>> START GIVEN MATERIAL

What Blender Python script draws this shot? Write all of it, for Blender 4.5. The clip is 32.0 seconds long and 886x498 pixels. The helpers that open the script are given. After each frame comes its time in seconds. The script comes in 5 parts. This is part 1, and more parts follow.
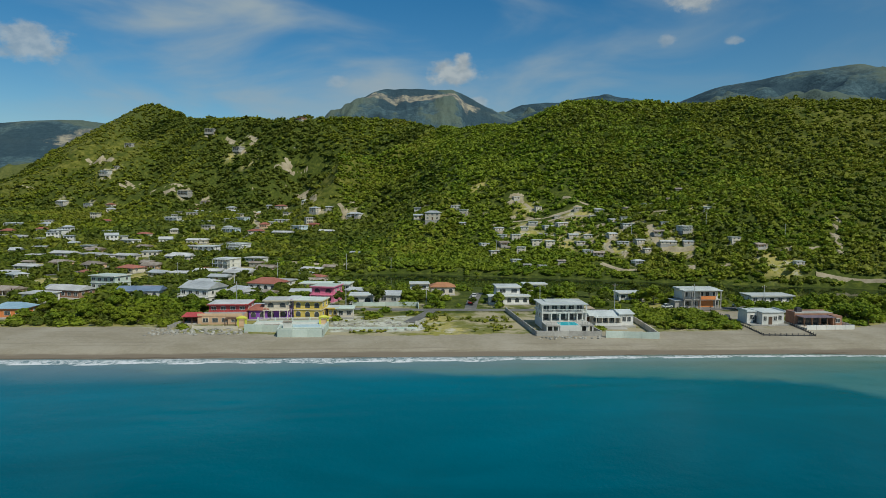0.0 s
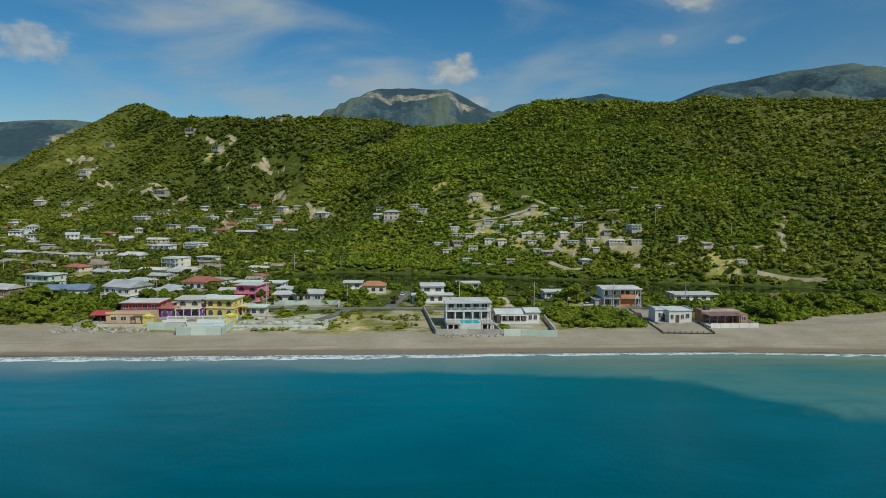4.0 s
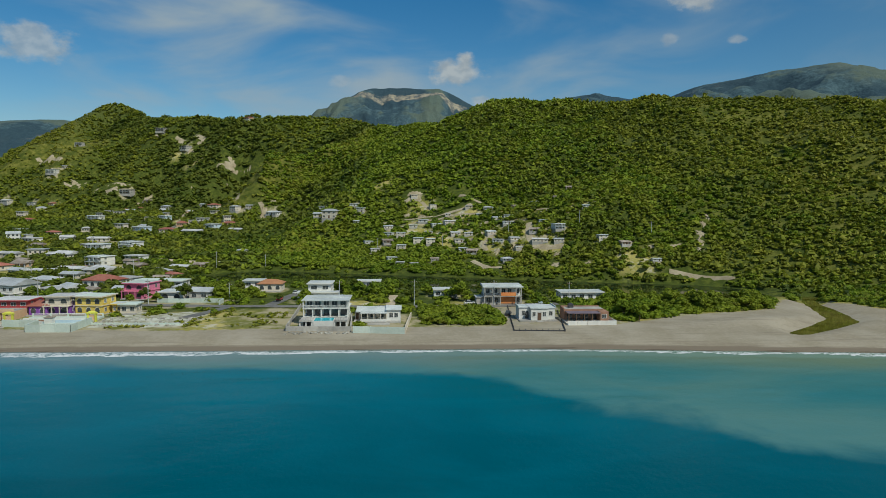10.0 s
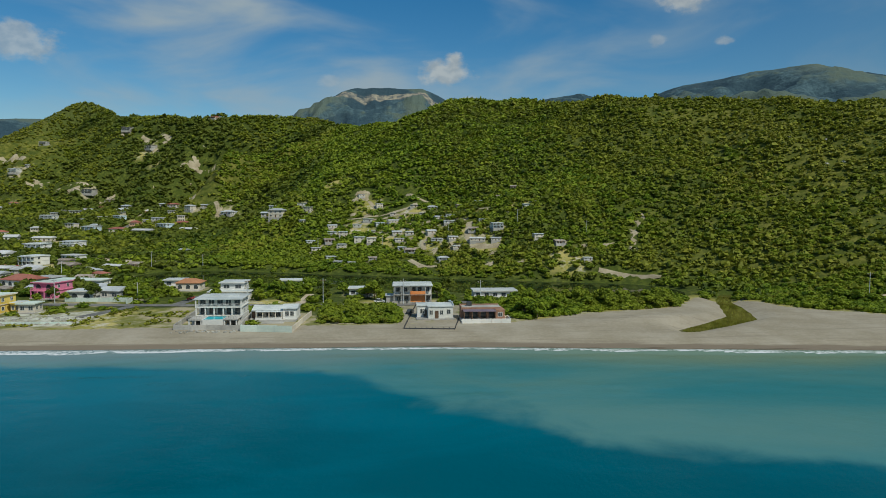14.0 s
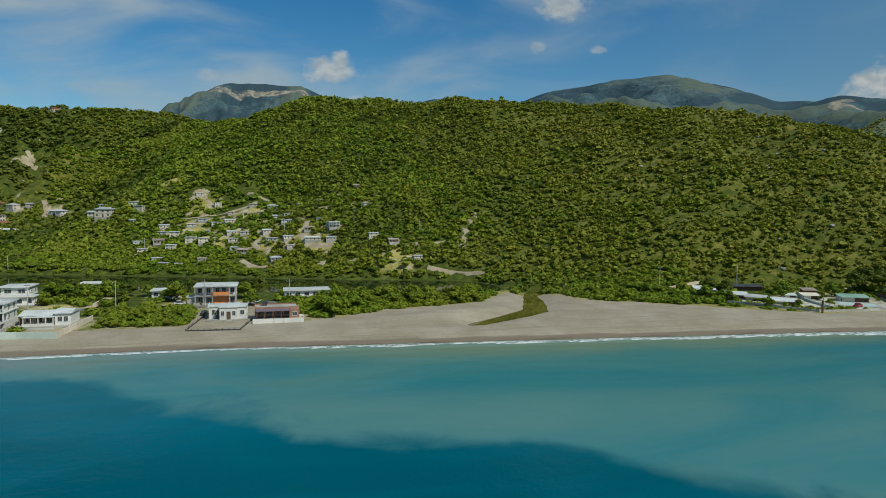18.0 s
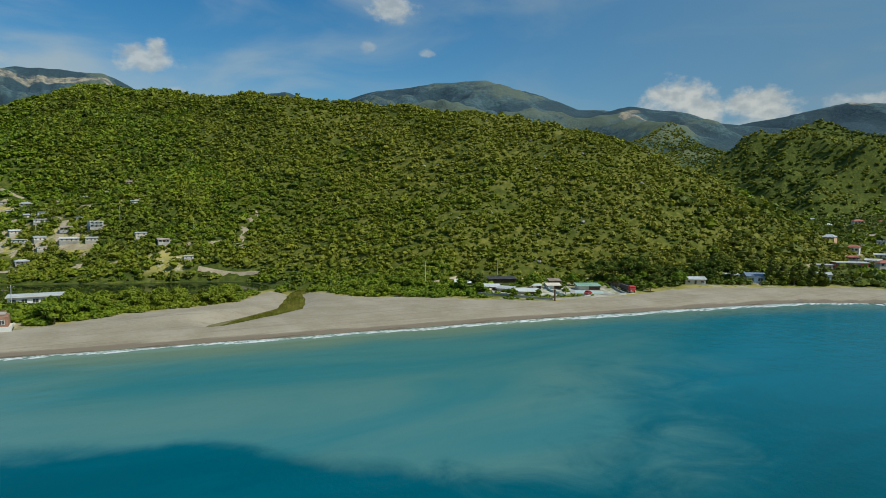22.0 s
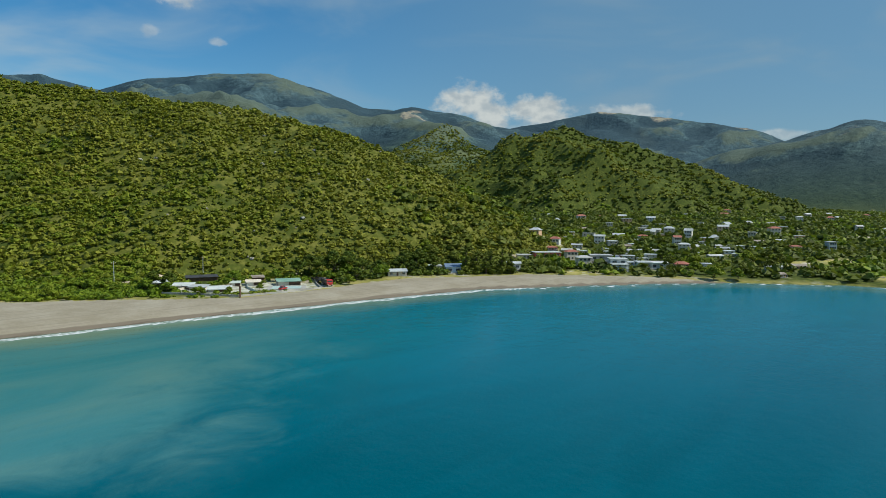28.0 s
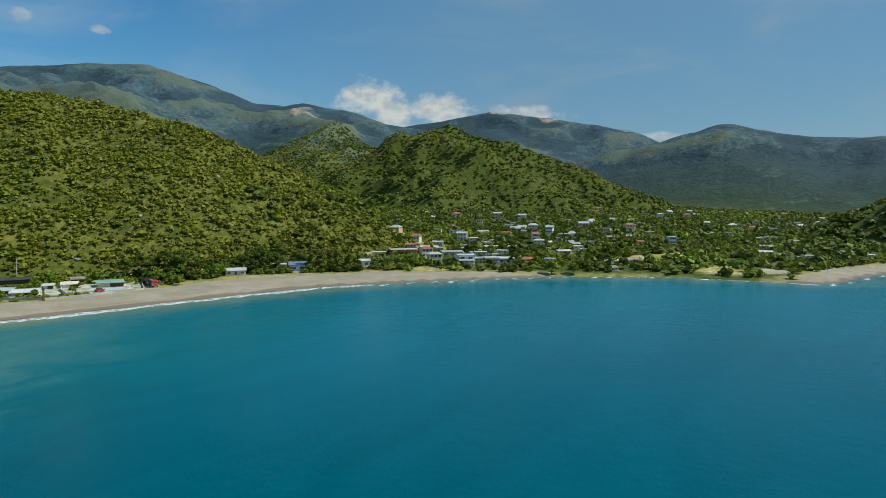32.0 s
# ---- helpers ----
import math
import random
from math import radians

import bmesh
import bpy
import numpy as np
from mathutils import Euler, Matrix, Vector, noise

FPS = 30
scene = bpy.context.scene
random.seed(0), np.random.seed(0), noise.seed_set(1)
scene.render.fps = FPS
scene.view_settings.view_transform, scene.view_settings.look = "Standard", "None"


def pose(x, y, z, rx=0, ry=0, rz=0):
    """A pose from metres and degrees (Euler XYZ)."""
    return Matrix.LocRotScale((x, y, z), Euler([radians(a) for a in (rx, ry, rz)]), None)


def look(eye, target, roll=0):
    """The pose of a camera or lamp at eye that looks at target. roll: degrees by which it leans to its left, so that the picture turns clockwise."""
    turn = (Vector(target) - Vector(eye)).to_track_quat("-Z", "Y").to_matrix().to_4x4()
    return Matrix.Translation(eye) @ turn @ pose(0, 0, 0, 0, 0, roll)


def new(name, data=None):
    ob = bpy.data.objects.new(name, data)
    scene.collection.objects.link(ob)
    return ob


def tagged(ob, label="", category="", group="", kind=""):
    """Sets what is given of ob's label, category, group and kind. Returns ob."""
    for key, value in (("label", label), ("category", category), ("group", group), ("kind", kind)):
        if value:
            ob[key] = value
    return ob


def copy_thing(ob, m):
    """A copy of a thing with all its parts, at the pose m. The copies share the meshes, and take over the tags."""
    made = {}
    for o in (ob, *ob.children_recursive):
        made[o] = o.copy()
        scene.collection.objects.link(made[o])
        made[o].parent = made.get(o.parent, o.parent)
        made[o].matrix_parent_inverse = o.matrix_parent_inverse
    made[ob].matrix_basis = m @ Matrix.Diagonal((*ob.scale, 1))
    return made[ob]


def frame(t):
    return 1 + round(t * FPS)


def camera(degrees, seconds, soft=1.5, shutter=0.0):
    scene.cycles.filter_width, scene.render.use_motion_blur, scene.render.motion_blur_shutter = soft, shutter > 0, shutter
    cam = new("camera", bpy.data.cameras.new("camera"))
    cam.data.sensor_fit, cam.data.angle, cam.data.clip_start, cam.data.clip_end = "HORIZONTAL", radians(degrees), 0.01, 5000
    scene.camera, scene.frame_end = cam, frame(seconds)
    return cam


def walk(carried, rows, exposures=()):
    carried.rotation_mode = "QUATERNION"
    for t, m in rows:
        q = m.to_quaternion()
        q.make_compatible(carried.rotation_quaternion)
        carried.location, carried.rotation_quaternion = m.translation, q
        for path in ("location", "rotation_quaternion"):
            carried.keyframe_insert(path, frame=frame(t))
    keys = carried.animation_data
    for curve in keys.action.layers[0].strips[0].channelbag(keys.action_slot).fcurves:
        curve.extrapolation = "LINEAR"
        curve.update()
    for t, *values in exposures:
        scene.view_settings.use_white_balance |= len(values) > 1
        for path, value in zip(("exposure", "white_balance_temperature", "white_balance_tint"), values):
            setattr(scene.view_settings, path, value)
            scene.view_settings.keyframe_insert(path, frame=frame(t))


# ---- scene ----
cam = camera(68.5, 32.0, soft=0.55)
METRES, EYE, TILT, LEAN, TURN = 240.0, 40.5, 3.9, 1.1, -3.9
ROWS = [
    (0.0, 0.0, 0.0, 0.0, 0.19, -7.72, -1.38),
    (0.5, 0.0158, -0.0006, 0.0002, 0.2, -7.72, -1.38),
    (1.0, 0.0316, -0.0012, 0.0005, 0.22, -7.72, -1.37),
    (1.5, 0.0474, -0.0016, 0.0008, 0.23, -7.73, -1.36),
    (2.0, 0.0631, -0.002, 0.0008, 0.25, -7.74, -1.35),
    (2.5, 0.0789, -0.0025, 0.0013, 0.27, -7.75, -1.35),
    (3.0, 0.0947, -0.003, 0.0015, 0.28, -7.74, -1.35),
    (3.5, 0.1105, -0.0034, 0.0018, 0.28, -7.75, -1.35),
    (5.5, 0.174, -0.0047, 0.0029, 0.33, -7.76, -1.33),
    (6.0, 0.1897, -0.0051, 0.003, 0.34, -7.75, -1.34),
    (6.5, 0.2055, -0.0053, 0.0031, 0.35, -7.75, -1.34),
    (7.0, 0.2213, -0.0053, 0.0032, 0.35, -7.76, -1.34),
    (7.5, 0.237, -0.0055, 0.0034, 0.36, -7.76, -1.35),
    (8.0, 0.2527, -0.0058, 0.0036, 0.37, -7.77, -1.34),
    (8.5, 0.2684, -0.0059, 0.0038, 0.37, -7.77, -1.34),
    (9.0, 0.2841, -0.006, 0.0041, 0.39, -7.78, -1.34),
    (9.5, 0.2998, -0.0063, 0.0042, 0.39, -7.78, -1.33),
    (10.0, 0.3155, -0.0065, 0.0044, 0.4, -7.78, -1.32),
    (10.5, 0.3313, -0.0068, 0.0045, 0.42, -7.78, -1.31),
    (11.0, 0.347, -0.0068, 0.0046, 0.43, -7.78, -1.3),
    (11.5, 0.3626, -0.007, 0.0047, 0.44, -7.77, -1.3),
    (12.0, 0.3784, -0.0072, 0.0049, 0.45, -7.77, -1.31),
    (12.5, 0.3941, -0.0073, 0.0049, 0.41, -7.76, -1.3),
    (13.0, 0.4098, -0.0074, 0.005, 0.31, -7.76, -1.31),
    (13.5, 0.4257, -0.0076, 0.0051, 0.01, -7.76, -1.34),
    (14.0, 0.4415, -0.008, 0.0053, -0.53, -7.75, -1.39),
    (14.5, 0.4571, -0.0086, 0.0055, -1.43, -7.73, -1.47),
    (16.5, 0.5214, -0.0139, 0.0064, -5.48, -7.62, -1.76),
    (17.0, 0.5371, -0.0159, 0.0072, -6.82, -7.6, -1.85),
    (17.5, 0.5524, -0.0181, 0.0068, -8.4, -7.53, -1.97),
    (18.0, 0.5676, -0.0213, 0.0066, -10.32, -7.45, -2.11),
    (18.5, 0.5825, -0.0246, 0.0068, -12.46, -7.37, -2.25),
    (19.0, 0.5969, -0.0283, 0.0065, -14.41, -7.26, -2.39),
    (19.5, 0.6117, -0.0329, 0.0073, -16.14, -7.22, -2.49),
    (20.0, 0.625, -0.0372, 0.0071, -17.78, -7.13, -2.62),
    (20.5, 0.6395, -0.0424, 0.0076, -19.48, -7.06, -2.7),
    (21.0, 0.6537, -0.048, 0.0081, -21.03, -7.01, -2.78),
    (21.5, 0.6679, -0.0538, 0.0081, -22.74, -6.92, -2.87),
    (22.0, 0.6823, -0.0603, 0.0089, -24.89, -6.84, -2.99),
    (22.5, 0.6959, -0.0675, 0.0092, -27.05, -6.72, -3.09),
    (23.0, 0.7092, -0.0753, 0.0097, -29.06, -6.62, -3.18),
    (23.5, 0.7222, -0.0832, 0.0098, -30.77, -6.53, -3.25),
    (24.0, 0.7353, -0.0913, 0.0106, -32.13, -6.48, -3.3),
    (24.5, 0.748, -0.1, 0.0109, -33.61, -6.4, -3.36),
    (25.0, 0.7605, -0.1089, 0.0116, -35.16, -6.33, -3.43),
    (25.5, 0.7726, -0.1179, 0.0122, -36.54, -6.28, -3.49),
    (27.5, 0.8216, -0.1585, 0.0166, -41.06, -6.11, -3.7),
    (28.0, 0.8327, -0.1691, 0.0173, -42.27, -6.05, -3.74),
    (28.5, 0.8438, -0.1797, 0.0181, -43.25, -5.99, -3.77),
    (29.0, 0.855, -0.1907, 0.0187, -44.18, -5.94, -3.78),
    (29.5, 0.866, -0.2016, 0.0196, -45.18, -5.89, -3.82),
    (30.0, 0.8768, -0.2127, 0.0202, -46.4, -5.83, -3.85),
    (30.5, 0.8871, -0.2239, 0.021, -47.66, -5.77, -3.89),
    (31.0, 0.8974, -0.2354, 0.0218, -48.81, -5.71, -3.92),
    (31.5, 0.9074, -0.2469, 0.0225, -49.88, -5.66, -3.96),
    (32.0, 0.9172, -0.2587, 0.0233, -50.8, -5.62, -3.99),
]
walk(cam, [(t, pose(0, 0, EYE, TILT, LEAN, TURN) @ pose(METRES * x, METRES * y, METRES * z, 90 + pitch, roll, yaw)) for t, x, y, z, yaw, pitch, roll in ROWS], exposures=[(0.0, 0.03, 6300, 2), (13.0, 0.03, 6300, 2), (20.0, 0.16, 6300, 2), (28.0, 0.42, 6250, 2), (32.0, 0.42, 6250, 2)])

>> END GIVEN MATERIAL

→ **DIRECTIONS FOR THIS TASK**
Give back, word for word, each line from the one containing "scene.camera, scene.frame_end = cam, frame(seconds)" down to the one containing "scene.view_settings.keyframe_insert(path, frame=frame(t))", including those two lines.

→ **EXERCISE ANSWER**
    scene.camera, scene.frame_end = cam, frame(seconds)
    return cam


def walk(carried, rows, exposures=()):
    carried.rotation_mode = "QUATERNION"
    for t, m in rows:
        q = m.to_quaternion()
        q.make_compatible(carried.rotation_quaternion)
        carried.location, carried.rotation_quaternion = m.translation, q
        for path in ("location", "rotation_quaternion"):
            carried.keyframe_insert(path, frame=frame(t))
    keys = carried.animation_data
    for curve in keys.action.layers[0].strips[0].channelbag(keys.action_slot).fcurves:
        curve.extrapolation = "LINEAR"
        curve.update()
    for t, *values in exposures:
        scene.view_settings.use_white_balance |= len(values) > 1
        for path, value in zip(("exposure", "white_balance_temperature", "white_balance_tint"), values):
            setattr(scene.view_settings, path, value)
            scene.view_settings.keyframe_insert(path, frame=frame(t))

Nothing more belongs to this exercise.